For workers whose primary duties require travel from point to point, who are outstationed, or whose primary duties involve work outside any of the employer’s regular employment sites . . . the single site of employment to which they are assigned as their home base, from which their work is assigned, or to which they report will be the single site in which they are covered for WARN purposes.

20 C.F.R. § 639.3(i)(6). The regulation, known as Subpart 6, has been the center of considerable litigation, primarily with respect to who qualifies as an “outstationed” or mobile employee due to the broader test for determining a single site of employment. Other circuits have recognized Subpart 6 to apply to traveling salesmen without a permanent office[6], and to towboat operators working along a 2,000 mile span of river[7]. On the other hand, remote construction workers working at a temporary jobsite were not found to be covered by Subpart 6.[8]

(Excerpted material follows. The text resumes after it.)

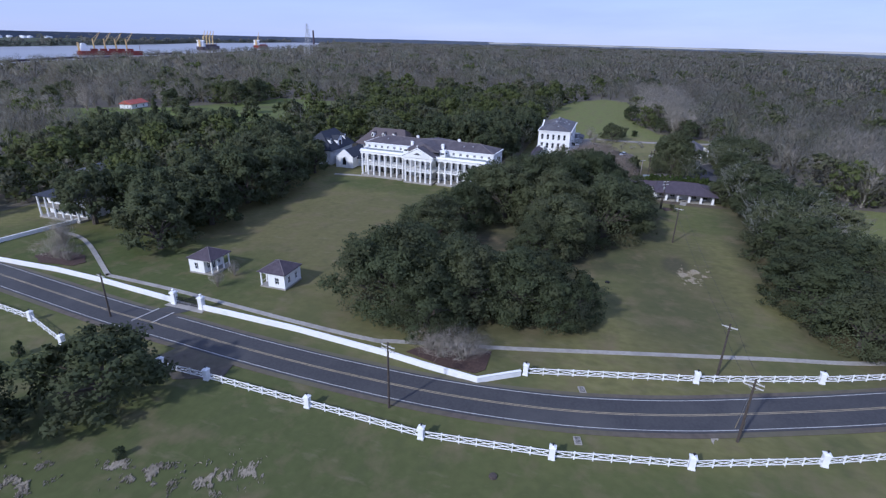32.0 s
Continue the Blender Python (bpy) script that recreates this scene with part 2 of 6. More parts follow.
# The blue haze of distance is put into this base colour
M["haze_wood"] = mat("hazed_distant_woods", (0.085, 0.105, 0.150), (0.115, 0.135, 0.180), 0.01, 0.95, spec=0.0)
M["water"] = mat("muddy_river", (0.205, 0.198, 0.205), (0.235, 0.226, 0.232), 0.01, 0.28, c3=(0.185, 0.178, 0.185), scale3=0.004, spec=0.35)
M["pool"] = mat("dark_pool_water", (0.02, 0.03, 0.05), (0.03, 0.04, 0.06), 1.0, 0.05)
M["tank"] = mat("white_tank_steel", (0.78, 0.80, 0.84), (0.85, 0.86, 0.88), 0.05, 0.6)
M["hull_red"] = mat("red_hull_paint", (0.182, 0.028, 0.022), (0.231, 0.050, 0.033), 0.1, 0.6)
M["hull_dark"] = mat("dark_hull_paint", (0.045, 0.03, 0.045), (0.075, 0.05, 0.065), 0.1, 0.6)
M["yellow"] = mat("buff_crane_paint", (0.55, 0.38, 0.16), (0.62, 0.45, 0.22), 0.3, 0.6)
M["red_roof"] = mat("red_metal_roof", (0.36, 0.075, 0.055), (0.44, 0.11, 0.08), 0.3, 0.6)
M["grey_roof"] = mat("pale_metal_roof", (0.252, 0.264, 0.282), (0.312, 0.324, 0.342), 0.6, 0.5, c3=(0.198, 0.204, 0.216), scale3=0.3)
M["shed_roof"] = mat("pale_aqua_metal_roof", (0.150, 0.178, 0.185), (0.275, 0.315, 0.320), 2.2, 0.5, c3=(0.105, 0.120, 0.130), scale3=0.35)
M["ridge"] = mat("pale_ridge_shingle", (0.13, 0.115, 0.12), (0.20, 0.18, 0.185), 3.0, 0.85)
# Olive fields, their colour made paler and bluer for distant haze
M["far_field"] = mat("hazed_olive_fields", (0.080, 0.092, 0.074), (0.115, 0.125, 0.096), 0.004, 0.95, c3=(0.05, 0.06, 0.042), scale3=0.002, spec=0.0)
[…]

In Meson, the Fourth Circuit addressed whether traveling branch managers were “mobile workers” under Subpart 6. In that case, a sales representative/regional manager reported directly to the company’s corporate headquarters in Florida, performed significant travel, but had a small office located in Virginia where she supervised two employees. Meson argued that she should be considered an employee of the Florida headquarters under Subpart 6 since she received her orders from that location and spent a substantial amount of time traveling. The Fourth Circuit disagreed, finding that Meson was not truly a mobile worker noting that she managed two employees in Virginia and “[t]hough she traveled to visit clients in her region and reported to officials located at the Tampa office, her position was similar to that of most other branch managers who receive work assignments from, and report to, their company’s headquarters. Were we to construe subpart (6) to apply on these facts, every regional manager or chief executive could claim the corporate headquarters –in lieu of the office she manages-as her ‘single site of employment.’ ”[9] The court concluded that her single site of employment was her Virginia office. Soon thereafter, in In re Storehouse, Inc., a similar result was reached for an employee that telecommuted to the corporate headquarters from an office space in Richmond, Virginia.[10] There, the court went a step further and determined that having a fixed office location, even if used to perform work assigned from the corporate headquarters, was insufficient when combined with extensive travel to assimilate an employee to that of a mobile worker under Subpart 6. That is, having a physical office location used when not traveling for work established the single site of employment for that employee.

Accordingly, the question of how much traveling is sufficient to become a “mobile worker” under Subpart 6 is open-ended in the Fourth Circuit. At a minimum, a traveling employee must be more than a mere branch manager or have a fixed place of employment. However, the legal divisions in the space between “branch manager” and a job like a towboat driver, remains to be determined.

[1] 29 U.S.C. § 2101, et seq.,

[2] 29 U.S.C. § 2101, et seq.,

[3] Defined as layoffs constituting 50 or more employees and at least 33 percent of the same.

[4] Meson v. GATX Tech. Serv. Copr., 507 F.3d 803, 808 (4th Cir. 2007).

[5]  20 C.F.R. § 639.3(i)(1).

[6] Ciarlante v. Brown & Williamson Tobacco Corp., 143 F.3d 139 (3d Cir. 1998).

[7] Wiltz v. M/G Transport Serv., Inc., 128 F.3d 957 (6th Cir. 1997).

[8] Bader v. Northern Line Layers, Inc., 503 F.3d 813, 819 (9th Cir. 2007).

[9] Meson v. GATX Tech Serv. Corp., 507F.3d 803, 810 (4th Cir. 2007).

[10] In re Storehouse, Inc., 2010 WL 4453849 (E.D.Va. 2010).